Thousands of DMU students graduated in July after years of hard work. We reported some of their stories in our Class of 2015 series...
Although at one stage in her life she wanted to be a physiotherapist, taking her grandfather for a hearing test at the Leicester Royal Infirmary (LRI) set Devangi Bhatt off down a different career path.
Inspired by what she’d seen, she reconsidered her options and three years later she will be graduating with a First-Class degree in Healthcare Science Audiology BSc (Hons) from De Montfort University Leicester (DMU).
Two days after the graduation ceremony she is heading off to the Queen Elizabeth Hospital in King’s Lynn, Norfolk, to start her new career as an audiologist. She will be working with children and adults who suffer from hearing loss, or have problems with tinnitus or balance. It will be the first time she’s lived away from home and she said: “I’m very excited, but it’s kind of scary too! I’m looking forward to getting started, it’s hugely rewarding work.”
Devangi first visited DMU on an open day while a pupil at City of Leicester College and said she chose the university because it had a good reputation and it meant she could stay with her family: “Lots of my friends came here, too. It felt right. It felt like home.”
Her time here prepared her well for the world of work. In her first year she had a two-week placement at Ropewalk House, part of Nottingham University Hospitals NHS Trust, and during her third and final year she had a 40-week placement at the LRI.
The work experience was all organised through the university and Devangi said: “It was the real deal. We were treating patients and putting the theory into practise.”
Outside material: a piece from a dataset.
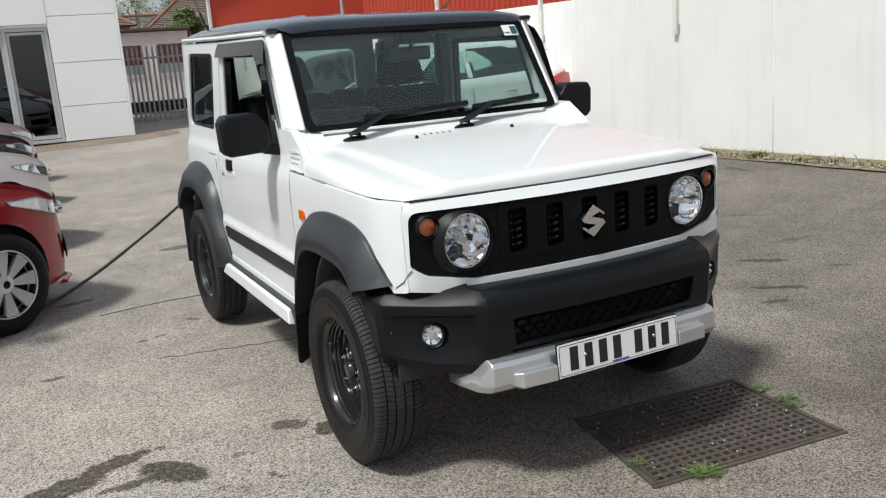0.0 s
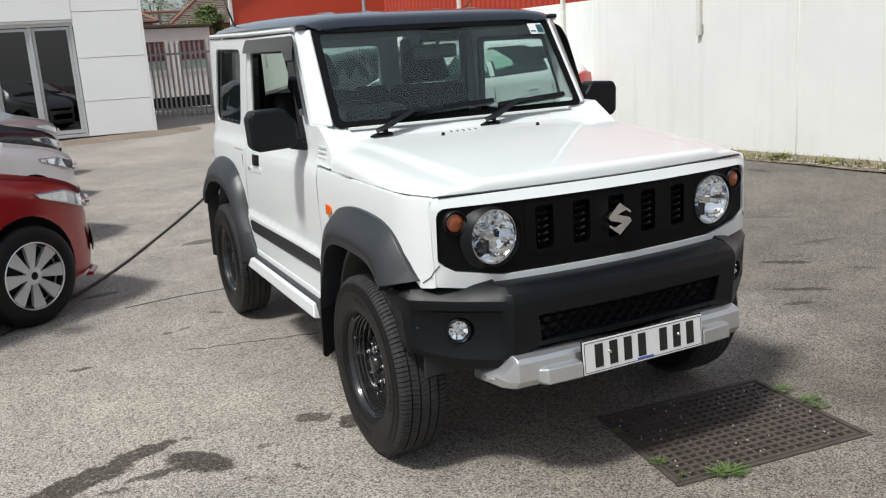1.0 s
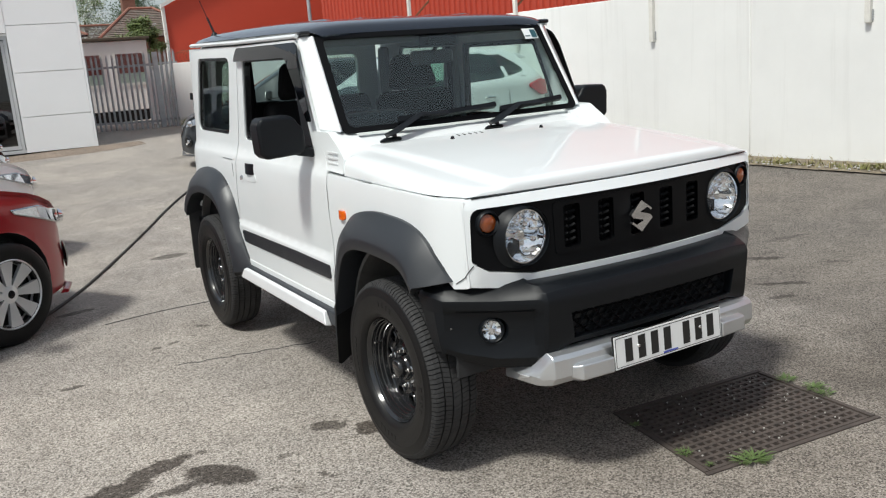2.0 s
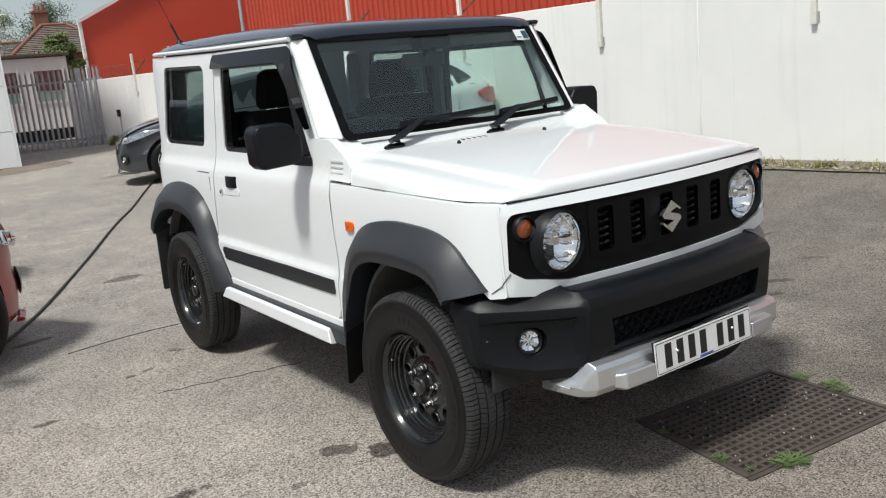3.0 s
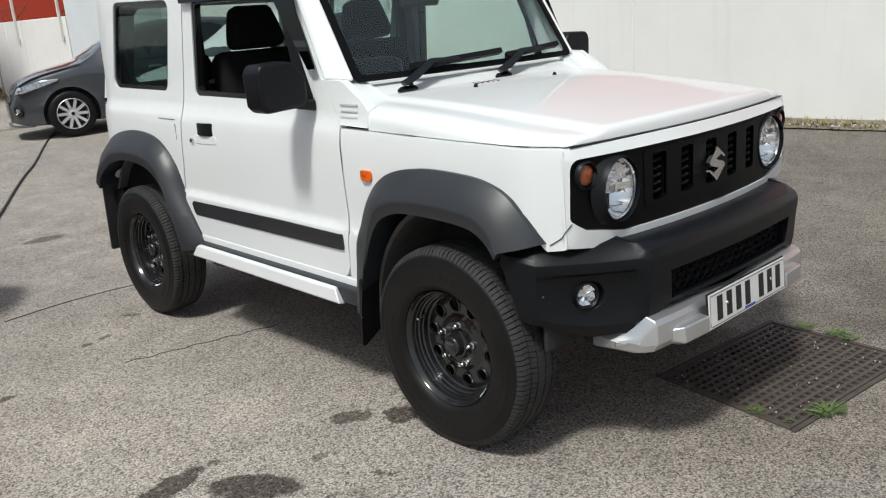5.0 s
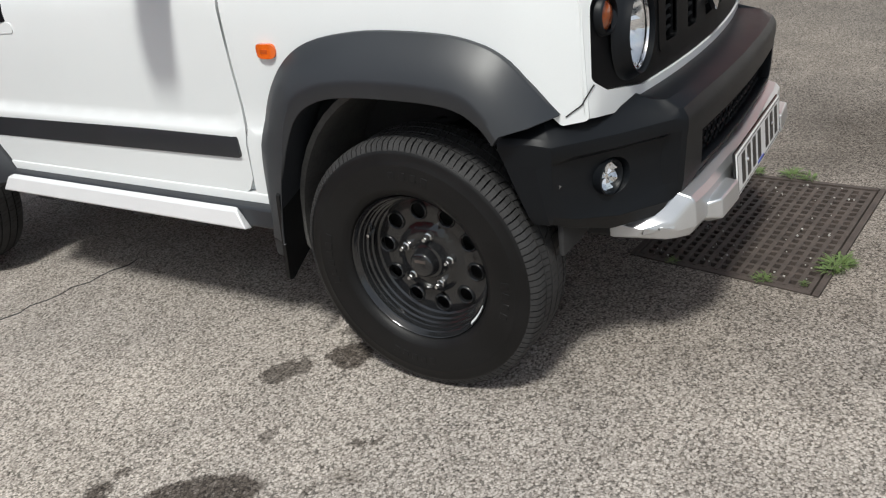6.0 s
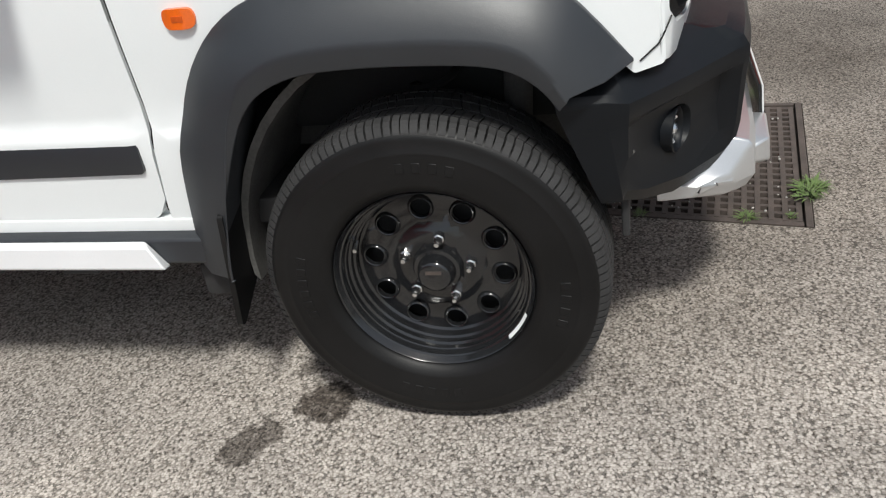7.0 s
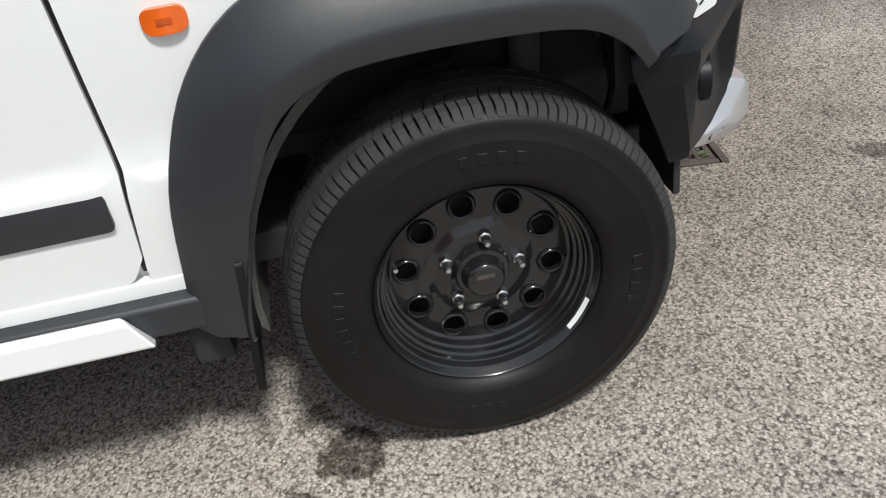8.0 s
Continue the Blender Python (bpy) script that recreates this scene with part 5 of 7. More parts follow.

Devangi also got involved in DMU’s award-winning Square Mile programme, helping out in the Leicester community to highlight hearing issues during a variety of initiatives such as Deaf Awareness Week: “Schemes like this make a big difference. There are loads of people who need help who would never have thought of getting advice. People are too busy and stressed out to get tests… and if they can’t hear the TV or radio it’s easier to just turn up the volume.”
In 2013 she went to Bath for the Special Olympics to be part of a DMU team of volunteers which offered free hearing screening to 350 athletes. Anyone found to have a problem was given a letter to take to their GP detailing which tests they’d had and their results.
Devangi also got fully involved in student life, joining the De Montfort Student Union (DSU) badminton society and volunteering as a course rep, becoming a key link between tutors and students while helping to drive up standards. She regularly talked to her classmates and represented their views on different committees and boards.
For all her efforts she was named course rep of the year at the very first DSU Student OSCAR Awards in 2014. Unfortunately she couldn’t attend the ceremony as she had exams the next day, however she said: “It’s great your work is appreciated but I didn’t do it for the award. I just wanted to help people, which is why it wasn’t a big deal for me that I couldn’t make it on the night. But getting an award means I did make difference and I did do something right. For that reason it’s the highlight of my time at DMU.”